The wheat fields outside Seqalbia, near the Syrian city of Hama, should be golden and heavy with grain.

Instead, Maher Haddad's 40 dunums (10 acres) are dry and empty, barely yielding a third of their usual harvest.

This year was disastrous due to drought, said the 46-year-old farmer, reflecting on the land that cost him more to sow than it gave back.

His fields delivered only 190kg (418 lbs) of wheat per dunum - far below the 400-500kg he relies on in a normal year.

We haven't recovered what we spent on agriculture; we've lost money. I can't finance next year and I can't cover the cost of food and drink, Mr. Haddad told the BBC.

With two teenage daughters to feed, he is now borrowing money from relatives to survive.

Mr. Haddad's struggle is echoed across Syria, where the worst drought in 36 years has slashed wheat harvests by 40% and is pushing a country - where nearly 90% of the population already lives in poverty - to the brink of a wider food crisis.

A report from the United Nations' Food and Agriculture Organization (FAO) estimates Syria will face a wheat shortfall of 2.73 million tonnes this year, the equivalent of annual dietary needs for 16.25 million people.

Without more food aid or the ability to import wheat, Syria's hunger crisis is set to worsen dramatically, warned Piro Tomaso Perri, FAO's senior programme officer for Syria.

Food insecurity could reach unprecedented levels by late 2025 into mid-2026, he said, noting that more than 14 million Syrians - six in 10 people - are already struggling to eat enough. Of those, 9.1 million face acute hunger, including 1.3 million in severe conditions, while 5.5 million risk sliding into crisis without urgent intervention.

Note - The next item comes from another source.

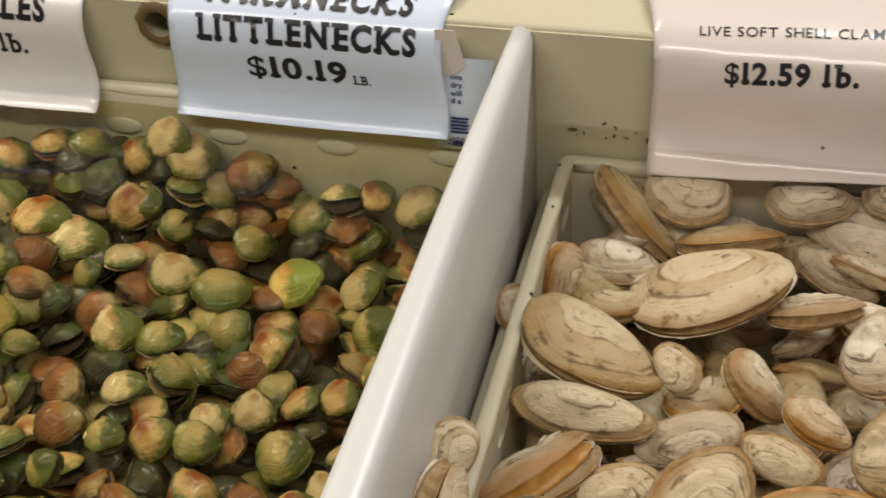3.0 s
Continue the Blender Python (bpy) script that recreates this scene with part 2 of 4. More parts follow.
COCKLE_MATS = {
    "green": cockle_shell("cockle_green", (0.52, 0.38, 0.15), (0.29, 0.25, 0.07), (0.10, 0.125, 0.018), DEEP_GREEN, COCKLE_STAIN, 0.52, 0.82),
    "cream": cockle_shell("cockle_cream", (0.48, 0.25, 0.085), (0.72, 0.54, 0.28), (0.16, 0.19, 0.035), (0.10, 0.125, 0.02), (0.28, 0.17, 0.05), 0.24, 0.88),
    "orange": cockle_shell("cockle_orange", (0.36, 0.095, 0.018), (0.68, 0.43, 0.17), (0.12, 0.14, 0.022), (0.10, 0.125, 0.02), (0.20, 0.07, 0.02), 0.40, 0.86),
    "yellow": cockle_shell("cockle_yellow", (0.58, 0.25, 0.035), (0.76, 0.55, 0.18), (0.21, 0.26, 0.04), (0.20, 0.25, 0.045), (0.40, 0.19, 0.03), 0.32, 0.90),
    "brown": cockle_shell("cockle_brown", (0.40, 0.16, 0.045), (0.24, 0.09, 0.028), (0.06, 0.04, 0.014), (0.36, 0.25, 0.10), (0.05, 0.02, 0.01), 0.34, 0.88),
    # near-black tint: shade between cockles put into the shell colour
    "dark": cockle_shell("cockle_shade", (0.11, 0.085, 0.03), (0.045, 0.04, 0.016), (0.022, 0.022, 0.01), DEEP_GREEN, (0.02, 0.018, 0.01), 0.30, 0.9),
}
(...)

The same report showed rainfall has dropped by nearly 70%, crippling 75% of Syria's rain-fed farmland.

Wheat is a staple crop in Syria, and significant shortages threaten to raise bread prices dramatically, affecting low-income families' access to essentials.

International agencies, like the UN World Food Programme (WFP), are rushing to step in alongside the government to provide bread subsidies, but aid officials warn that such measures are temporary fixes.

The most important thing is bread, Sanaa Mahamid, a widow with six children, lamented as she struggled to afford basic food items amidst rising prices.

The crisis demands urgent action as the country navigates the aftermath of prolonged conflict and an ongoing economic collapse.

As drought continues to affect the nation, many families are left with only the hope for rainfall to save their crops and livelihoods.